Ces circonstances sont bien mauvaises pour nous tous, chère amie. Je suis aussi fort inquiet des affaires de notre frère. Ses lettres sont sur ce point très laconiques : il me dit seulement qu’il n’a ressenti aucun contre-coup des sinistres commerciaux qui ont affligé le pays, mais que toute affaire est impossible. Ce que me dit maman est moins rassurant, et sans qu’il ait fait de pertes directes, la position de notre frère serait fort difficile, les capitalistes retirant leurs fonds, et les débiteurs ne pouvant payer. J’espère toutefois que si la crise ne continue pas trop, la prudence de notre ami le préservera de tout malhaur. — L'enseignement continue à se désorganiser de la manière la plus déplorable. La philosophie est très sérieusement menacée dans les collèges, où déjà il avait été question de la supprimer. L’agrégation aura pourtant lieu comme d’ordinaire. Je vais commencer bientôt ma préparation immédiate. Lors même que la philosophie serait supprimée, il serait pourvu d’une façon équivalente à la position des agrégés. Si la désorganisation était complète, chère amie, que forions-nous ? Une pensée m’est souvent venue, et bien que je m’y arrête peu, je te la communiquerai. Un établissement particulier, où se continuerait la tradition des bonnes études et de la culture libérale au milieu du bouleversement, serait sans doute une noble et honorable création. Les fonctions de chef d’institution dans l’état ordinaire des choses seraient sans doute celles qui me seraient le plus antipathiques : mais tu conçois que dans de telles circonstances le point de vue serait tout autre, et que de telles fonctions pourraient être singulièrement relevées aux yeux de la morale et de l’intelligence. Pourquoi ne nous réunirions-nous pas pour cela ? Tu dirigerais la maison, et moi je dirigerais les études. Si tes fonds ne suffisaient pas, nous trouverions, je pense, des actionnaires parmi les hommes instruits. M. Garnier, j’en suis sûr, nous arrangerait cela. Mais tout ceci ne serait qu’au cas où l’enseignement classique serait entièrement interrompu : car en toute autre. circonstance, ces sortes d’établissements ne sont qu’une vile exploitation de cuisine.

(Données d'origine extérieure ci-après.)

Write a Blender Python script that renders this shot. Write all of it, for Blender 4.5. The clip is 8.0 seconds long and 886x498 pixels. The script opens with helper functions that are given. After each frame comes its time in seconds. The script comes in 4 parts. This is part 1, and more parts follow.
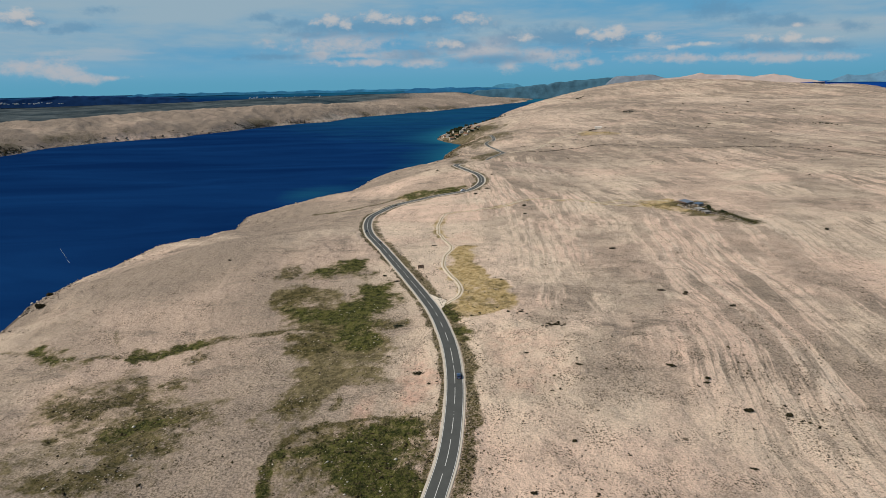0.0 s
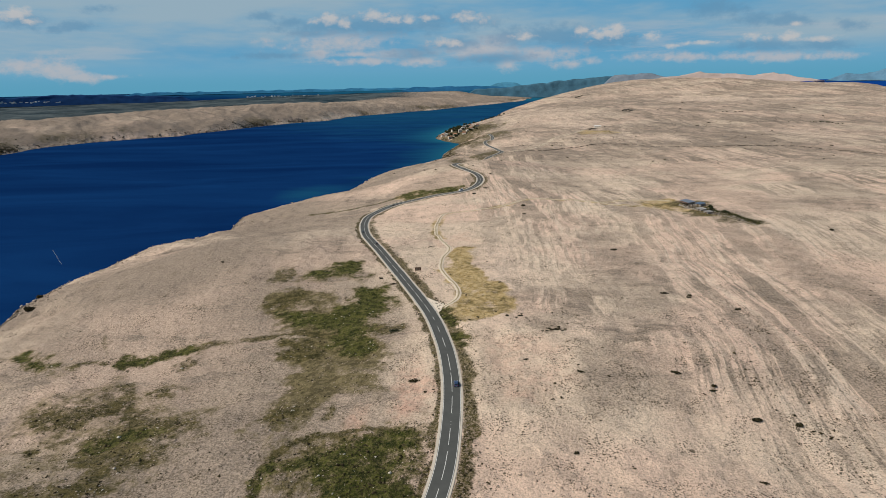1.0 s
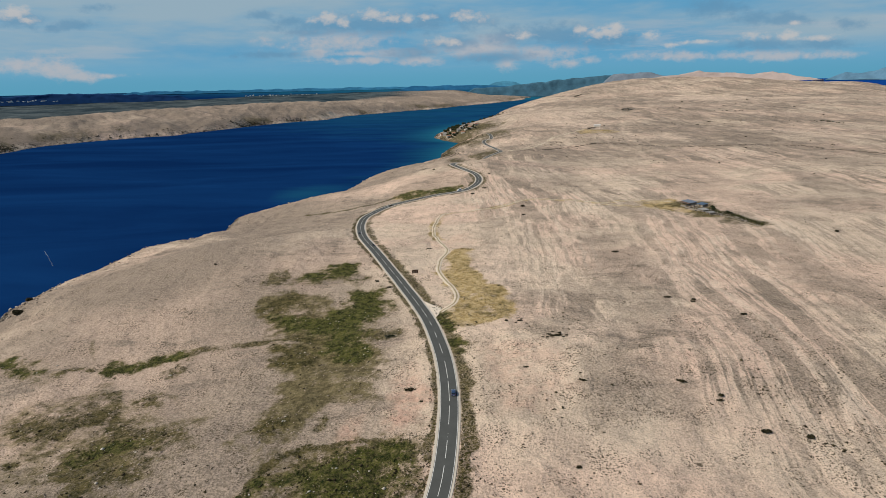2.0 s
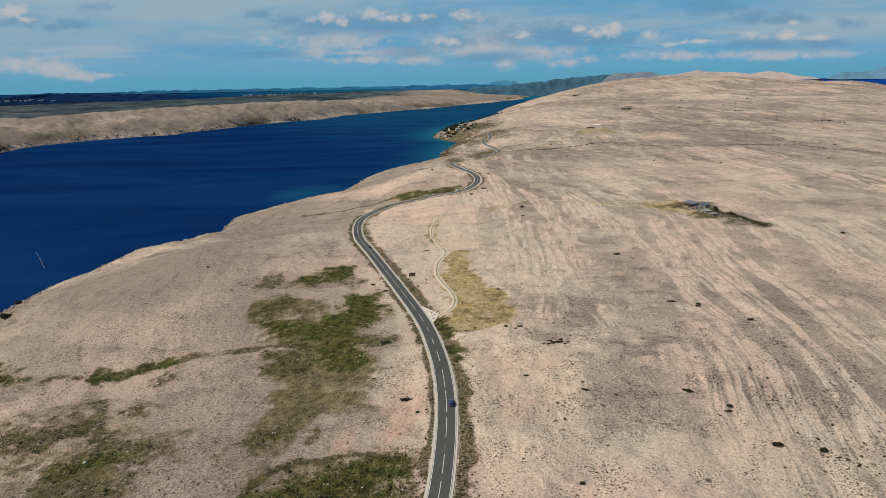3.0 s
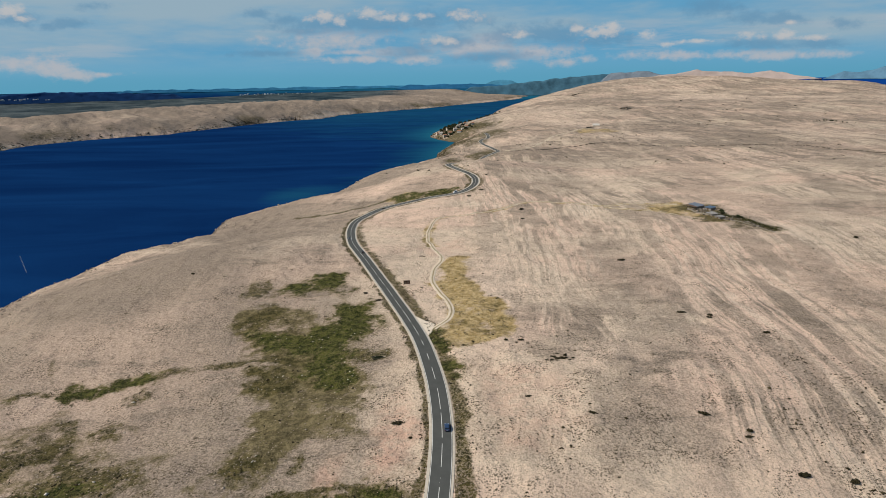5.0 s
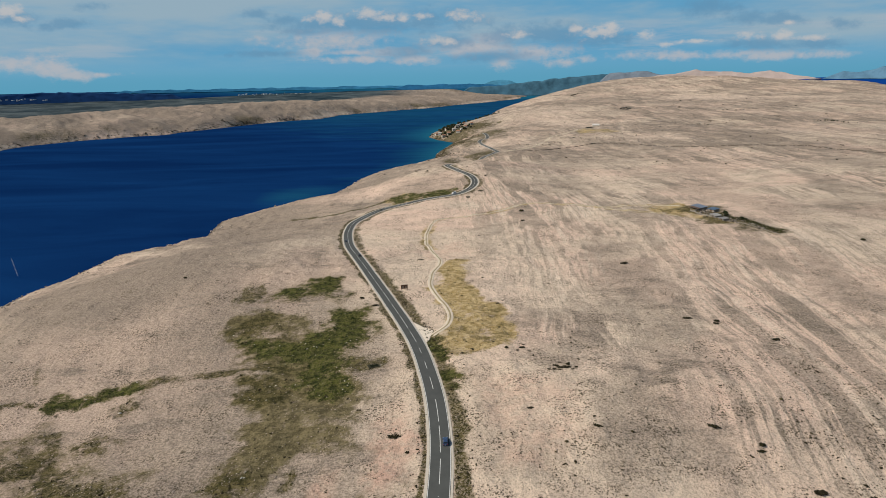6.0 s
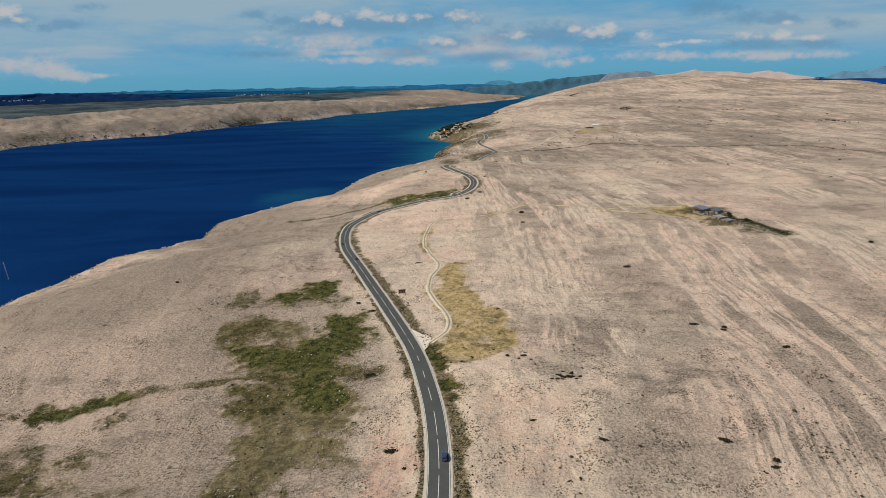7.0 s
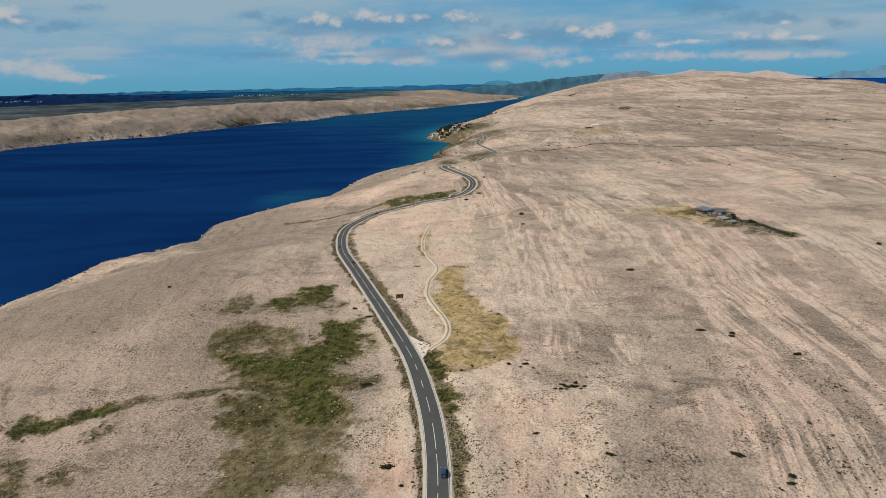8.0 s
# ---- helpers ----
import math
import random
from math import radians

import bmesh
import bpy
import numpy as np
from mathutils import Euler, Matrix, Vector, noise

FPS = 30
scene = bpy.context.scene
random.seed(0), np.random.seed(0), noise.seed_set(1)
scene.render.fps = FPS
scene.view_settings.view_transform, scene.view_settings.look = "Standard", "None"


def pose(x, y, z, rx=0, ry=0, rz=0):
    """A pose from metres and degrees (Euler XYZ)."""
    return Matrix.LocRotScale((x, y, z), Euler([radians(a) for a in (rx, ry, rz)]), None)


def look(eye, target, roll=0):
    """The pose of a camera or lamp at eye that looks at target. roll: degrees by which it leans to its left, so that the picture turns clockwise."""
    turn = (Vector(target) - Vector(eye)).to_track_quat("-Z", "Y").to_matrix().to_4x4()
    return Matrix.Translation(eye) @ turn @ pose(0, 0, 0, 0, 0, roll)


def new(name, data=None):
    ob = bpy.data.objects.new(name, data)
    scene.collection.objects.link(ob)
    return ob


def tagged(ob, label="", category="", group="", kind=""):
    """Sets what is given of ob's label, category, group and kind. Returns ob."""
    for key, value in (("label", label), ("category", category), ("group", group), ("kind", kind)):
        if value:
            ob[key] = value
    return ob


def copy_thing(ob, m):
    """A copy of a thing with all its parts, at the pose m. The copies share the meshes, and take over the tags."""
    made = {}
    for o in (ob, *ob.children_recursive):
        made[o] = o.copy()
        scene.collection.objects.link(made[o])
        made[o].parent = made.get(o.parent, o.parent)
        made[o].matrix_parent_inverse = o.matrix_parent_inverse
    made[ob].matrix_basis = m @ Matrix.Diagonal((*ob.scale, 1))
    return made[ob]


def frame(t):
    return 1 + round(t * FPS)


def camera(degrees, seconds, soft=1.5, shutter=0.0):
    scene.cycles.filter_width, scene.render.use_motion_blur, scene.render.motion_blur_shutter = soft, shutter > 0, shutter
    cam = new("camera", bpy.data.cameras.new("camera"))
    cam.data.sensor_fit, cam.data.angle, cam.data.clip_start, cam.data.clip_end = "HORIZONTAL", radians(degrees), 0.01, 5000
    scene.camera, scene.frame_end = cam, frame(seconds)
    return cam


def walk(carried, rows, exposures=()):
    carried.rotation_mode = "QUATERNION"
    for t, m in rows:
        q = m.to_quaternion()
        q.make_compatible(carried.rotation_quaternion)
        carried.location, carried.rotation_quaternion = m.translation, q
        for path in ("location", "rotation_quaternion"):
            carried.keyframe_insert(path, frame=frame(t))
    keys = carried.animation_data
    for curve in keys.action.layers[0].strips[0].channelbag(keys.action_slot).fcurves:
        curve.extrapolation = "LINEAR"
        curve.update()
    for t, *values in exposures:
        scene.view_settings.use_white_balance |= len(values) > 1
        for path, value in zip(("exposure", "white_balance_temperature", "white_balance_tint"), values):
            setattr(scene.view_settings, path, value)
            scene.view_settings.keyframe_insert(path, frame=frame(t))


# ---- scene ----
# The plan below is drawn in units of UNIT metres; the last lines set everything to metres.
UNIT = 1.28
LENS = 70.0
cam = camera(LENS, 8.0, 0.5)
# seconds, place in plan units, then yaw, pitch and roll in degrees
ROWS = [
    (0.0, 0.000, 0.000, 129.000, 0.068, -14.455, -1.221),
    (0.5, 0.389, 3.794, 128.744, 0.020, -14.506, -1.228),
    (1.0, 0.756, 7.632, 128.497, -0.031, -14.553, -1.229),
    (1.5, 1.099, 11.508, 128.259, -0.083, -14.595, -1.224),
    (2.0, 1.420, 15.417, 128.027, -0.137, -14.631, -1.215),
    (2.5, 1.720, 19.350, 127.800, -0.190, -14.661, -1.203),
    (3.0, 1.997, 23.303, 127.575, -0.242, -14.684, -1.191),
    (3.5, 2.254, 27.269, 127.352, -0.294, -14.702, -1.179),
    (4.0, 2.489, 31.242, 127.127, -0.344, -14.714, -1.169),
    (4.5, 2.704, 35.214, 126.899, -0.392, -14.720, -1.162),
    (5.0, 2.899, 39.181, 126.667, -0.440, -14.721, -1.161),
    (5.5, 3.074, 43.135, 126.429, -0.486, -14.717, -1.166),
    (6.0, 3.229, 47.071, 126.182, -0.533, -14.709, -1.179),
    (6.5, 3.365, 50.981, 125.926, -0.580, -14.697, -1.201),
    (7.0, 3.482, 54.861, 125.657, -0.628, -14.683, -1.234),
    (7.5, 3.581, 58.702, 125.375, -0.679, -14.668, -1.280),
    (8.0, 3.662, 62.500, 125.078, -0.735, -14.652, -1.339),
]


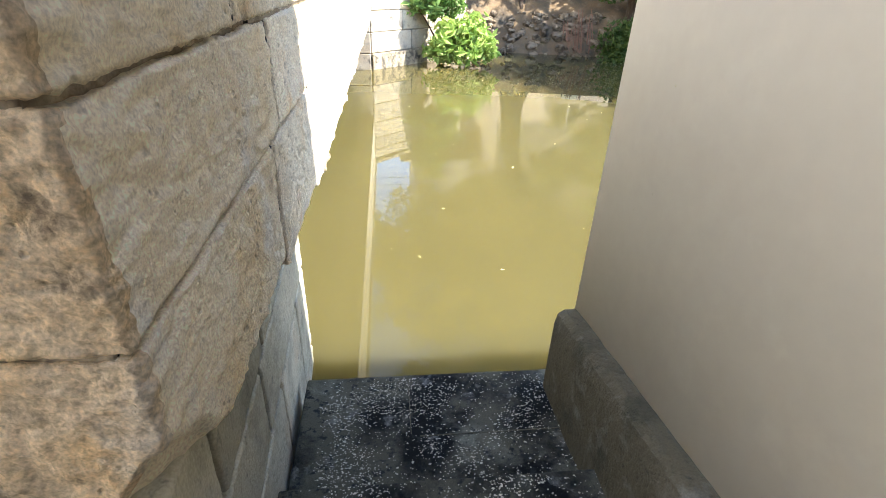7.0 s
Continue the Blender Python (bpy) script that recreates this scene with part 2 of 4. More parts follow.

J’ai porté aujourd’hui moi-même mon mémoire à l’Institut. Je suis le seul, non seulement pour le concours prorogé, mais pour le prix courant de cette année, Je ne sais trop quels sont dans ce cas les règlements ; mais il est bien probable que l’Académie décerne le prix au concurrent quoique unique, lorsqu’elle juge la question suffisamment traitée. J’ai donc de nombreuses chances de réussite. J’ai été admis d’ailleurs à présenter un supplément après le terme. Tout sera terminé dans quinze jours ; encore ce qui me reste à faire est-il fort peu important. Le prix est de deux mille francs. — Mon article sur la philosophie du langage sera inséré dans le prochain numéro de la Liberté de Penser. Tiré à part, il formera une brochure d’une quarantaine de pages compactes. — Les cours ont recommencé la semaine dernière d’une manière à peu près régulière. M. Burnouf est membre de la nouvelle commission des études. Mais l’esprit de ceux qui la composent est si peu libéral, les tendances du ministre sont si grossièrement populacières qu’il s’abstient d’y aller. Je le vis le jour de la fameuse circulaire qui a soulevé ton indignation, ainsi que celle de tous les esprits éclairés : il était hors de lui. Ce M. Carnot[1] est un homme fort ignorant et sans idées, ne voyant d’autre but à l’instruction publique que de républicaniser les masses.

Adieu, excellente et bien chère amie : écris-moi fréquemment : à bientôt peut-être ; tu connais ma tendresse.

E. RENAN.


Le médecin français de la maison du comte est-il parti ? Et le consul de France ?

  1. Lazare-Hippolyte Carnot, fils du grand Carnot.